Barack Obama has demanded Facebook and Google change their business models after warning the platforms are being exploited by jihadists and “neo-Nazis”.
The former US president called on the internet giants to realise they are a “public good” rather than simply commercial companies seeking profits.
Mr Obama’s comments, given in a closed-doors university discussion, were never meant to be public but a recording of the conversation has leaked.
The intervention carries particular weight because Mr Obama’s use of social media was credited with helping secure his two election victories.
Mr Obama once did a convivial joint appearance with Mark Zuckerberg, the Facebook founder, where he joked he was the man who got Mr Zuckerberg “to wear a jacket and tie”.
A recording of Mr Obama’s recent appearance at the Massachusetts Institute of Technology’s Sloan Sports Analytics Conference was published on Reason magazine’s website.
In it the former president is heard explaining his campaign was an “early adopter” of social media but urging the companies to reconsider their approach.
“[It is a] hugely powerful potential force for good and I continue to believe that is the case,” Mr Obama said.
“But what is also true is that our social media platforms are just that, they are a tool.
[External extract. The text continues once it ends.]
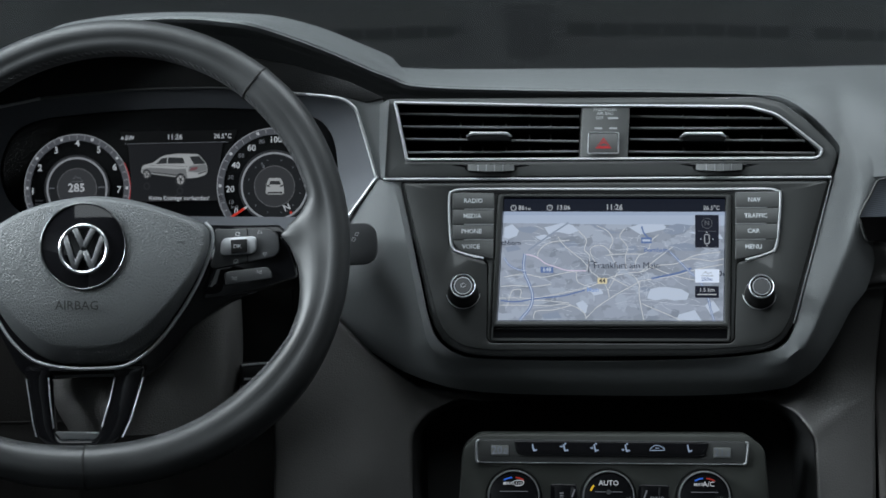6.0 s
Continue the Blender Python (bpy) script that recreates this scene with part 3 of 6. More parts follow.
G5 = [(0.1991, -0.0208, -0.2309), (0.2480, -0.0100, -0.2332), (0.3332, 0.0087, -0.2371), (0.4197, 0.0350, -0.2411), (0.5075, 0.0780, -0.2452), (0.5519, 0.1020, -0.2473)]
rim0 = [(x, y + 0.02, z + 0.001) for x, y, z in G0]
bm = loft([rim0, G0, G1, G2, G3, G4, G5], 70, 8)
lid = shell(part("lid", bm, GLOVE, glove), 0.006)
LF = flat(-0.0094, 0.22, -0.242)
o = [(x, z) for x, _, z in [(0.2491, 0.0400, -0.0411), (0.2545, 0.0400, -0.0359), (0.3373, 0.0450, -0.0345), (0.3469, 0.0450, -0.0374), (0.3494, 0.0450, -0.0459), (0.3480, 0.0450, -0.0657), (0.3416, 0.0450, -0.0743), (0.2548, 0.0400, -0.0774), (0.2496, 0.0400, -0.0720)]]
latch = part("latch", plate(rounded(o, 0.004), LF, 0.008, 0.001), VOID, glove, "recessed latch, its hollow coloured black for shade")
o = [(x, z) for x, _, z in [(0.2517, 0.0400, -0.0420), (0.2562, 0.0400, -0.0373), (0.3145, 0.0400, -0.0365), (0.3145, 0.0400, -0.0735), (0.2561, 0.0400, -0.0757), (0.2510, 0.0400, -0.0702)]]
part("paddle", plate(rounded(o, 0.003), moved(LF, -0.0005), 0.006, 0.0006), LOW_SHADED, latch)
part("latch_rim", tube(line3(rounded([(x, z) for x, _, z in [(0.2491, 0.0400, -0.0411), (0.2545, 0.0400, -0.0359), (0.3373, 0.0450, -0.0345), (0.3469, 0.0450, -0.0374), (0.3494, 0.0450, -0.0459), (0.3480, 0.0450, -0.0657), (0.3416, 0.0450, -0.0743), (0.2548, 0.0400, -0.0774), (0.2496, 0.0400, -0.0720)]], 0.004), LF), 0.0006, True, 6), BLACK, latch)


# ---- steering wheel ----
wheel = thing("steering_wheel", "leather-wrapped three-spoke steering wheel with chrome trim", "steering wheel", (-0.409, -0.05, 0.0))
RC = (-0.4014, 0.0008)
RR, RLOW, TURN = 0.1822, 0.1612, 0.041
WN = Vector((-0.03, -1, 0.10)).normalized()
# the wheel leans back and is turned a little: its circle as seen across the dash
LEAN = Vector((-0.2485, -1, 0.3303)).normalized()
WU = Vector((-LEAN.y, LEAN.x, 0)).normalized()
WV = WU.cross(LEAN)
WV = -WV if WV.z < 0 else WV
WU, WV = WU * math.cos(TURN) + WV * math.sin(TURN), WV * math.cos(TURN) - WU * math.sin(TURN)


def rim_point(a):
    """The middle line of the rim, a circle flattened below."""
    c, s = math.cos(a), math.sin(a)
    n = 2.0 if s > 0 else 2.12
    k = 1 / (abs(c) ** n + abs(s) ** n) ** (1 / n)
    d = WU * RR * c * k + WV * (RR if s > 0 else RLOW) * s * k
    x, z = RC[0] + d.x, RC[1] + d.z
    return Vector((x, W(x, z), z))


def bump(a, at, width):
    d = (a - at + math.pi) % (2 * math.pi) - math.pi
    return math.exp(-(d / width) ** 2)


def web(a):
    """How far the leather reaches inwards over the ends of the side spokes."""
    d = (math.degrees(a) + 90) % 360 - 90
    return float(np.interp(d, (-26, -17, -8.5, -4, 2, 6, 9, 12, 15.5, 161, 165, 170, 174.5, 179, 184, 192), (0, 0.003, 0.008, 0.011, 0.018, 0.0245, 0.018, 0.008, 0, 0, 0.006, 0.013, 0.0165, 0.009, 0.003, 0)))


NR, NQ = 360, 40
angles = [2 * math.pi * k / NR for k in range(NR)]
radii = [0.0140 + 0.0010 * (bump(a, radians(40), 0.2) + bump(a, radians(140), 0.2)) + 0.0026 * bump(a, radians(270), 0.75) + 0.0034 * bump(a, radians(318), 0.36) - 0.0014 * bump(a, radians(232), 0.3) for a in angles]


def rim_skin(a, q, r):
    """A point of the leather: q goes round the section, from outside over the front to inside."""
    p, t = rim_point(a), (rim_point(a + 0.01) - rim_point(a - 0.01)).normalized()
    out = t.cross(WN)
    out = -out if out.dot(p - Vector((RC[0], W(*RC), RC[1]))) < 0 else out
    c, s = math.cos(q), math.sin(q)
    k = 1 / (abs(c) ** 2.3 + abs(s) ** 2.3) ** (1 / 2.3)
    groove = 0.13 * bump(q, radians(98), 0.24) * (1 - bump(a, radians(270), 0.8))
    k *= 1 - groove
    reach = web(a) * max(0.0, -c) ** 1.3
    thin = 1 - 0.45 * min(1, reach / 0.012) if c < 0 else 1
    return p + out * (c * k * r - reach) + WN * s * k * r * thin


bm = bmesh.new()
rings = [[bm.verts.new(rim_skin(a, 2 * math.pi * j / NQ, r)) for j in range(NQ)] for a, r in zip(angles, radii)]
for i in range(NR):
    for j in range(NQ):
        bm.faces.new((rings[i][j], rings[i][(j + 1) % NQ], rings[(i + 1) % NR][(j + 1) % NQ], rings[(i + 1) % NR][j]))
part("rim", bm, LEATHER, wheel, smooth=80)
# seams where the hides meet
for deg in (50.5, 129.5, 269.5):
    a = radians(deg)
    r = radii[int(deg)]
    part("seam", tube([rim_skin(a, 2 * math.pi * j / 40, r + 0.0001) for j in range(40)], 0.0009, True, 6), EMBOSS, wheel)
    if 100 < deg < 200:
        part("seam_insert", tube([rim_skin(a + 0.007, radians(-20 + 5 * j), r + 0.0003) for j in range(24)], 0.0006, False, 6), CHROME, wheel, "thin metal insert in the seam")


def stitches(a0, a1, n, name="stitching"):
    bm = bmesh.new()
    for k in range(n):
        a = radians(a0 + (a1 - a0) * k / (n - 1))
        r = radii[int(math.degrees(a)) % NR] + 0.0002
        tube([rim_skin(a + u * 0.029, radians(155 - 16 * u), r) for u in (0.0, 0.33, 0.66, 1.0)], 0.00034, False, 4, bm=bm)
        tube([rim_skin(a + 0.008 + u * 0.012, radians(140 + 22 * u), r) for u in (0.0, 0.5, 1.0)], 0.00022, False, 4, bm=bm)
    return part(name, bm, STITCH, wheel, "dark cross stitching inside the rim")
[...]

And Isis can use that tool and neo-Nazis can use that tool.
“And so I do think that the large platforms – Google and Facebook being the most obvious, but Twitter and others as well that are part of that ecosystem – have to have a conversation about their business model that recognises they are a public good as well as a commercial enterprise.
“They’re not just an invisible platform, but they are shaping our culture in powerful ways.”
Mr Obama’s commets jar with the argument of the social media companies that they are platforms, which host other people’s content, rather than publishers, who are responsible for what appears in public.
The former president also warned that a “Balkanisation of our public conversation” was emerging where different sets of people listen and talk to only those who share their narrow political views.
“This was already happening with the advent of talk radio and cable, so it precedes the internet. It has accelerated with the internet,” Mr Obama.
“But essentially we now have entirely different realities that are being created with not just different opinions, but now different facts, different sources, different people who are considered authoritative.”
Separately Hillary Clinton, the former presidential candidate, criticised social media companies over claims they effectively charged her campaign more for each engagement with a voters online than Mr Trump’s campaign.
Ms Clinton tweeted: “We should all care about how social media platforms play a part in our democratic process. Because unless it’s addressed it will happen again.”